6 Unscientific Ways to Tell the Market is at the Top by Attain Capital
May 12, 2014
It’s safe to say that many investors have lost money trying to predict the turn of a market, or vice versa; believing in the bull as it drops 25%. Once the aftermath is over, it always seems like the warning signs were glaring in front of our eyes the whole time, and you ask yourself why you didn’t get out in time. We’re not big on giving our two cents about what’s happening in the stock market world. It’s just not us. But instead of telling you what is, or what isn’t, we figured we’d show you some indicators that could potentially be warning signs, and let you decide for yourself. So here are the “6 could be warning signs,” that the market is at the top.
The most obvious, is of course, the market is literally… at the top. The S&P 500 and DJIA just hit new intra day all time highs, while the Russell and Nasdaq have taken a beating the past month. Which is the true indicator? Is this just the correction phase for the Russell and Nasdaq while the S&P continues to climb, or is the S&P going to eventually follow the path of the smaller indices? We’ve learned that just because something is at an all time high doesn’t necessarily mean it’s going to turn around. Cast in point, the stock market the past couple of months. But where does the run stop?
Is your home an investment or not? It’s been a hot debate on the blogs the past couple of weeks… but the extremely wealthy sure think so. Over the past couple of months, three homes have sold in the U.S. for more than $100 Million (which is a new record by the way). We discussed earlier how the housing market is only doing well for top-tier sales, compared to the rest of the market. Case in point, this home below set the world record for most expensive home sale at $147 Million. This isn’t to say that all expensive homes are selling, Billionaire Steve Cohan can’t seem to sell his four-bedroom pad in Manhattan.
3. Alibaba IPO
The tech IPO announcements continue, despite recent struggles, and this one could be the biggest of them all. For those of you who haven’t heard, Alibaba is the world version of Amazon.com, Inc. (NASDAQ:AMZN), except Alibaba is much, much bigger via Forbes; setting the stage for what could be the largest IPO offering in history.

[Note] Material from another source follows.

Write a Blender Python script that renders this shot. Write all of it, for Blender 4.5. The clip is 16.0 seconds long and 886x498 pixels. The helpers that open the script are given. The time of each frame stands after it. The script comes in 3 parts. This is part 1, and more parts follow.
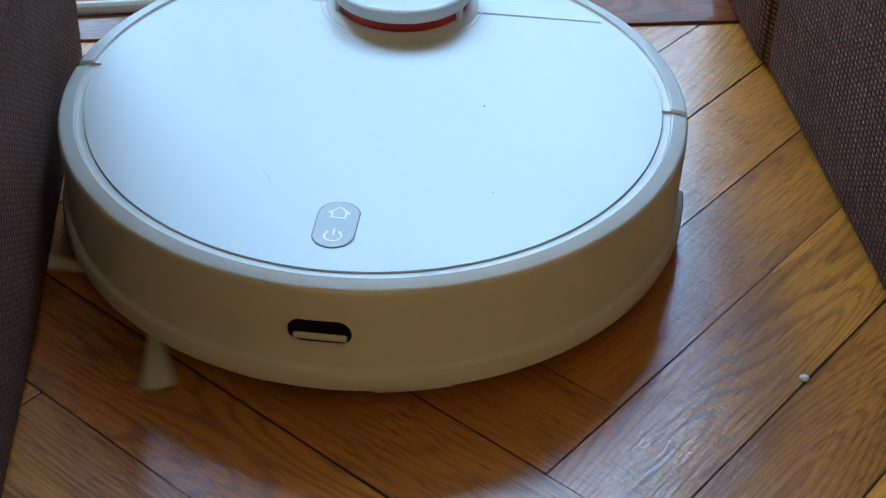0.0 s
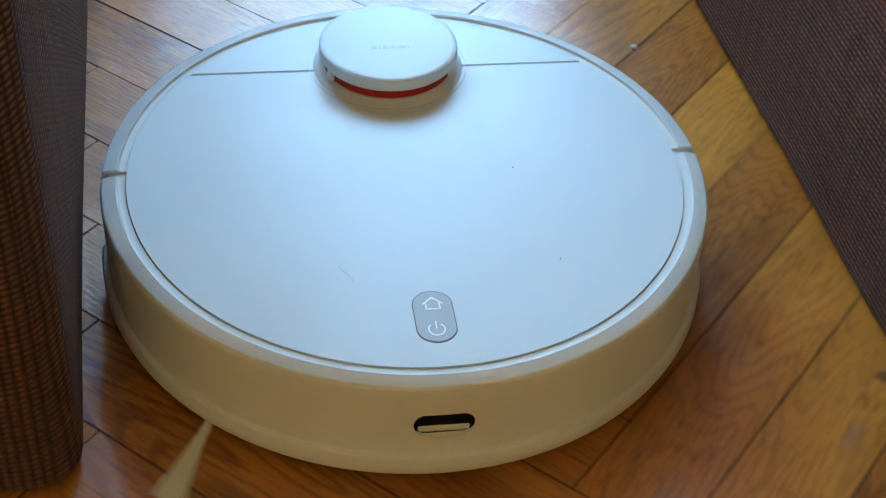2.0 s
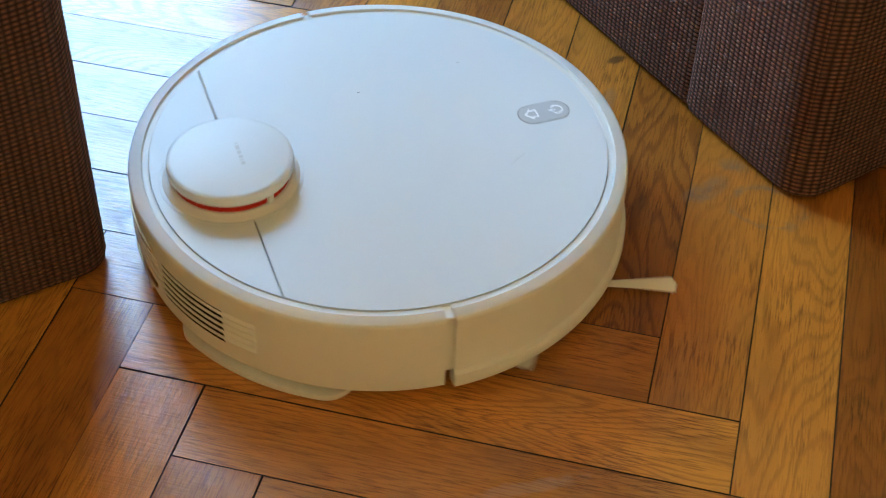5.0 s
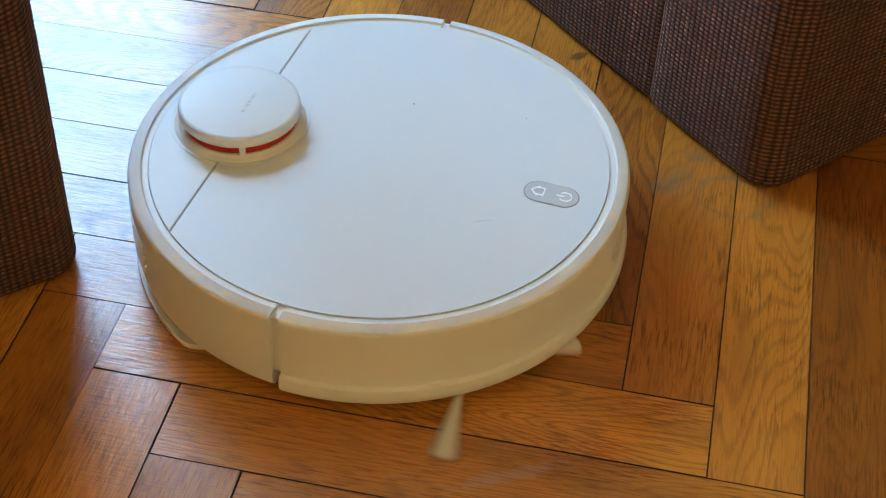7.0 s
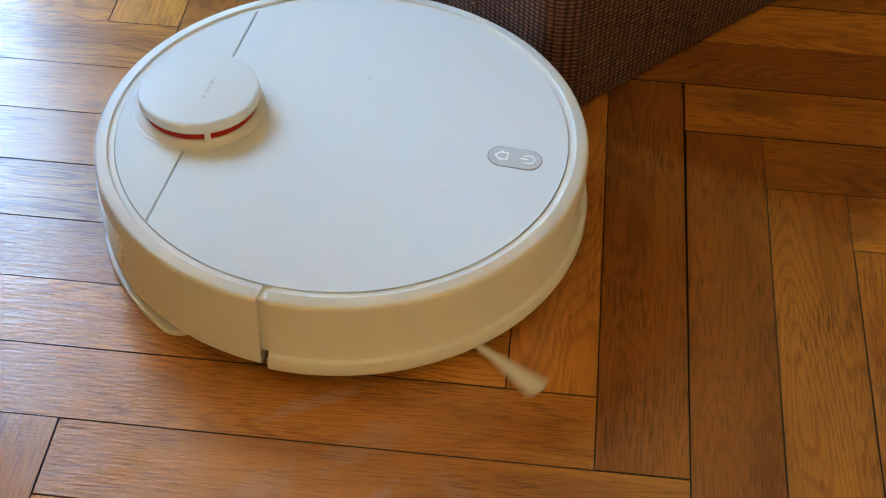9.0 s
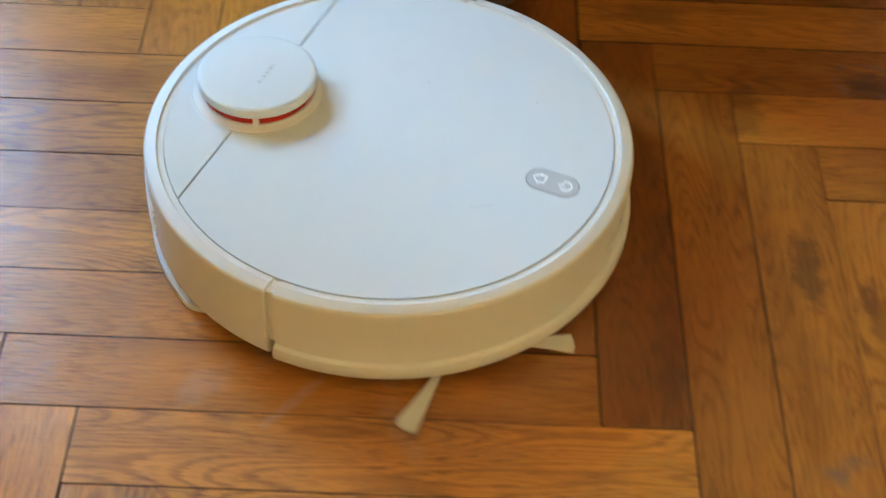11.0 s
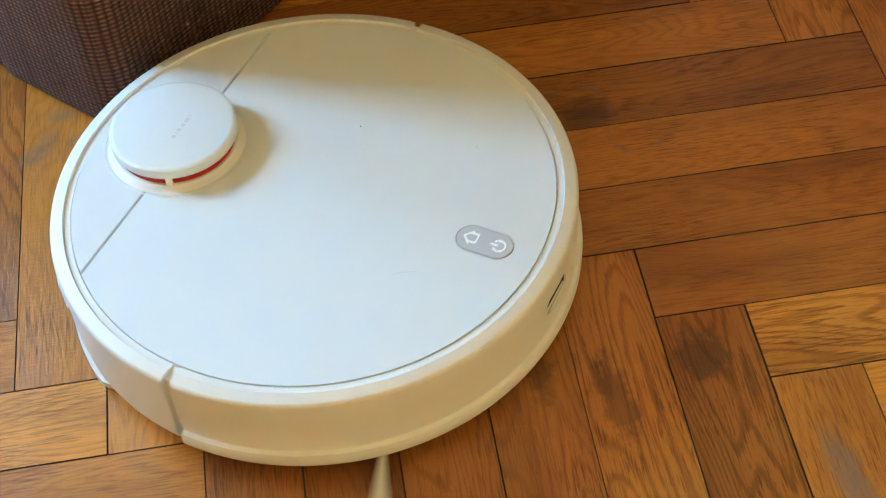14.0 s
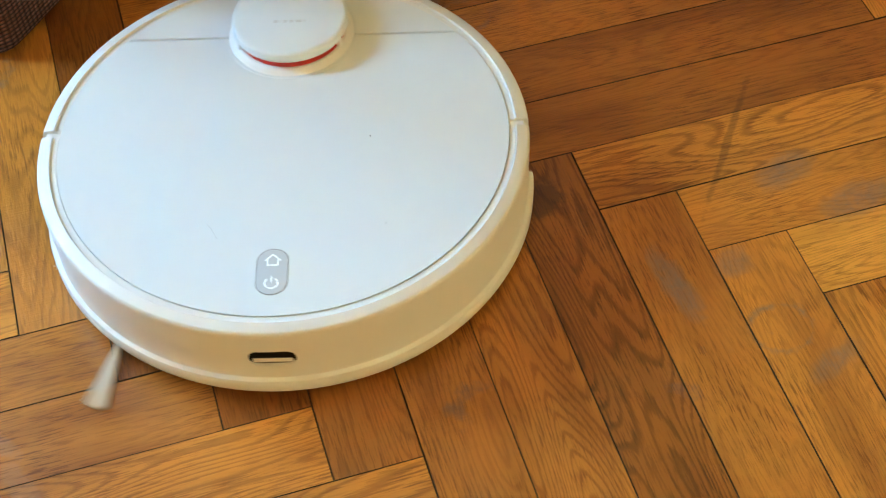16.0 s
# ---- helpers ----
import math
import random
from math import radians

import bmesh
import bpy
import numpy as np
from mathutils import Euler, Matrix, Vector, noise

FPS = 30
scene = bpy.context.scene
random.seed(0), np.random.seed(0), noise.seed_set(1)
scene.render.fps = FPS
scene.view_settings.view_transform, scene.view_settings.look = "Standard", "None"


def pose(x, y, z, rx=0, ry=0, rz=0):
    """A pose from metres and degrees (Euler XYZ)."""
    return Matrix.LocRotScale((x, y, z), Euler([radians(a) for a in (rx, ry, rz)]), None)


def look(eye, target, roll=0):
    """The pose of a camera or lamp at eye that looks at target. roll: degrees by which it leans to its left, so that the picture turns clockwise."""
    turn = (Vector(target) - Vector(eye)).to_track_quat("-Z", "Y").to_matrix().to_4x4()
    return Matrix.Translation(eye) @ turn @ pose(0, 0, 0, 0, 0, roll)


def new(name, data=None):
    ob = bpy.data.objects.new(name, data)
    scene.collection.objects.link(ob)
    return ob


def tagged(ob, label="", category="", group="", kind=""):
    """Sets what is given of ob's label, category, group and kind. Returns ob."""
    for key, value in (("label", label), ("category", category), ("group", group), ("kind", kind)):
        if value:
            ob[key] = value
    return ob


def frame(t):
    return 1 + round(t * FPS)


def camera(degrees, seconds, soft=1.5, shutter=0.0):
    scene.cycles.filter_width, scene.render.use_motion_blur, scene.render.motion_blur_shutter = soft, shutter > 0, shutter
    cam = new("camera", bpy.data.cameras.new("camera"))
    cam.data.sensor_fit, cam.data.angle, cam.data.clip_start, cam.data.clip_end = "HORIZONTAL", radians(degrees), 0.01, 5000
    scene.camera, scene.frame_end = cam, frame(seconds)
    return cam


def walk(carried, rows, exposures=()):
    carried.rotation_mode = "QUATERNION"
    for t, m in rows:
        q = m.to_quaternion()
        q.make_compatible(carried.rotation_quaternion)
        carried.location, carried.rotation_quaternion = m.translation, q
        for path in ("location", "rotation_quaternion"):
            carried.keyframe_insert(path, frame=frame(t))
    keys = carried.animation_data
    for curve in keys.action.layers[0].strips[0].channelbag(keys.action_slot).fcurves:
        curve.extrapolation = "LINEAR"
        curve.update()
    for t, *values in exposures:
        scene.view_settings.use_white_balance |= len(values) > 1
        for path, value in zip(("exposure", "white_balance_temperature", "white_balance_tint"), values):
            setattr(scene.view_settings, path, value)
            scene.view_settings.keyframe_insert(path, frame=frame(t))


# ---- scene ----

cam = camera(32.40, 16.0, soft=1.2, shutter=0.4)
PATH = [
    (0, (-0.3282, 0.1807, 0.5325), (-0.8288, 0.7947, -0.0778), 1.63),
    (0.5, (-0.2904, 0.1489, 0.5689), (-0.7859, 0.7423, -0.0654), 1.84),
    (1, (-0.2584, 0.1139, 0.5913), (-0.7371, 0.6987, -0.0636), 2.83),
    (1.5, (-0.2006, 0.0195, 0.5883), (-0.6515, 0.6239, -0.0685), 3.70),
    (2, (-0.1460, -0.1196, 0.6276), (-0.5533, 0.5131, -0.0311), 3.80),
    (2.5, (-0.1034, -0.2242, 0.6811), (-0.4449, 0.4145, -0.0084), 4.88),
    (3, (-0.1655, -0.3457, 0.7239), (-0.4309, 0.3161, 0.0228), 5.74),
    (3.5, (-0.1294, -0.4052, 0.7327), (-0.3723, 0.2606, 0.0272), 4.08),
    (4, (-0.1424, -0.4573, 0.7440), (-0.3601, 0.2296, 0.0507), 2.66),
    (4.5, (-0.1750, -0.4827, 0.7631), (-0.3567, 0.2130, 0.0682), 2.29),
    (5, (-0.1720, -0.4924, 0.7700), (-0.3325, 0.2117, 0.0783), 1.76),
    (5.2, (-0.1829, -0.4922, 0.7737), (-0.3356, 0.2118, 0.0801), 1.90),
    (7.3, (-0.1837, -0.5156, 0.7576), (-0.3056, 0.2064, 0.0766), 2.45),
    (7.5, (-0.1790, -0.5188, 0.7564), (-0.2920, 0.2006, 0.0710), 2.59),
    (8, (-0.1463, -0.5318, 0.7552), (-0.2296, 0.1847, 0.0627), 3.01),
    (8.5, (-0.1193, -0.5385, 0.7757), (-0.1814, 0.1758, 0.0786), 2.71),
    (8.7, (-0.1159, -0.5423, 0.7779), (-0.1743, 0.1718, 0.0803), 2.41),
    (10.8, (-0.1341, -0.5947, 0.8037), (-0.1465, 0.1040, 0.0883), 2.55),
    (11, (-0.1170, -0.6196, 0.8125), (-0.1105, 0.0717, 0.0900), 2.67),
    (11.5, (-0.0819, -0.6826, 0.8543), (-0.0395, -0.0035, 0.1215), 2.19),
    (12, (-0.0513, -0.6895, 0.8607), (0.0040, -0.0085, 0.1305), 0.60),
    (12.5, (-0.0410, -0.6161, 0.8443), (0.0358, 0.0670, 0.1181), 1.03),
    (13, (-0.0067, -0.4941, 0.8007), (0.0545, 0.1813, 0.0658), -0.94),
    (13.5, (0.0485, -0.4460, 0.8027), (0.0964, 0.2149, 0.0538), -3.42),
    (14, (0.0522, -0.4410, 0.8175), (0.1101, 0.2045, 0.0559), -4.55),
    (14.5, (-0.0235, -0.4557, 0.8290), (0.0514, 0.1887, 0.0680), -4.49),
    (15, (-0.0416, -0.4781, 0.8408), (0.0718, 0.1458, 0.0676), -3.22),
    (15.5, (0.0367, -0.5538, 0.8472), (0.1780, 0.0662, 0.0754), -3.84),
    (16, (0.0096, -0.5806, 0.8651), (0.1670, 0.0321, 0.0906), -3.03),
]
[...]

“Though it is often compared to Amazon, the company has either full or partial ownership of businesses that compare favorably to U.S. businesses like Ebay, PayPal, Twitter and Hulu. In 2013, Ailbaba processed 11.3 billion orders worth $248 billion, well ahead of Amazon and Ebay combined, with its sales accounting for 84% of China’s online shopping.”
But it’s not just the IPO news that’s catching people’s attention. Back when people didn’t know the name Alibaba, Yahoo! Inc. (NASDAQ:YHOO) bought up a portion of the company, and currently owns 24%. It’s the latest strategy of which company owns the next for leverage. It’s appears that everyone’s trying to get their money’s worth while the goings good before it’s over. Is Yahoo! going to cash out before they think the bubble bursts?
Speaking of large purchases, just last week, Apple Inc. (NASDAQ:AAPL) decided to follow in line with other large purchases of other tech companies by purchasing Dr. Dre’s iconic headphones “Beats,” for more than $3 Billion. This deal may or may not create the world’s first rap billionaire (depending on Dre’s stake in the company). Either way, we congratulate Dre’s success on cashing in on the tech bubble while he can. Add this to Facebook Inc (NASDAQ:FB) buying Whatsapp, Yahoo! buying Tumblr, and so on.
King Digital Entertainment PLC (NYSE:KING), The company behind the game “Candy Crush” went public earlier this year, and is now down almost 14% since it’s IPO date. We’ll leave the commentary for this example to someone else.
“Remember this moment boys, for as long as you live, for it is the exact moment in time when Wall St said “enough is enough.” The moment animated candies stepped onto the NYSE to mingle with the cynical alcoholics on the floor, all hope for extending the bubble died.
This is the tipping point in stock market history. It must be documented here– for the children– so that future generations learn from our mishaps.”
This one is a little bit out there, but we couldn’t resist.
Do you have $119,000 lying around that you want to spend on a vacation? Perfect! Jump aboard a one month, 9 city private tour around the world on a Four Seasons private jet. Just imagine the endless possibilities of what you could use the money for? Maybe, help fund a start up company?
So what do you think? Are these all examples of the recovered economy? Is it the direct effect of people/companies having more free cash to spend? Or are these the warning signs that the pundits say we should have noticed in a couple of months?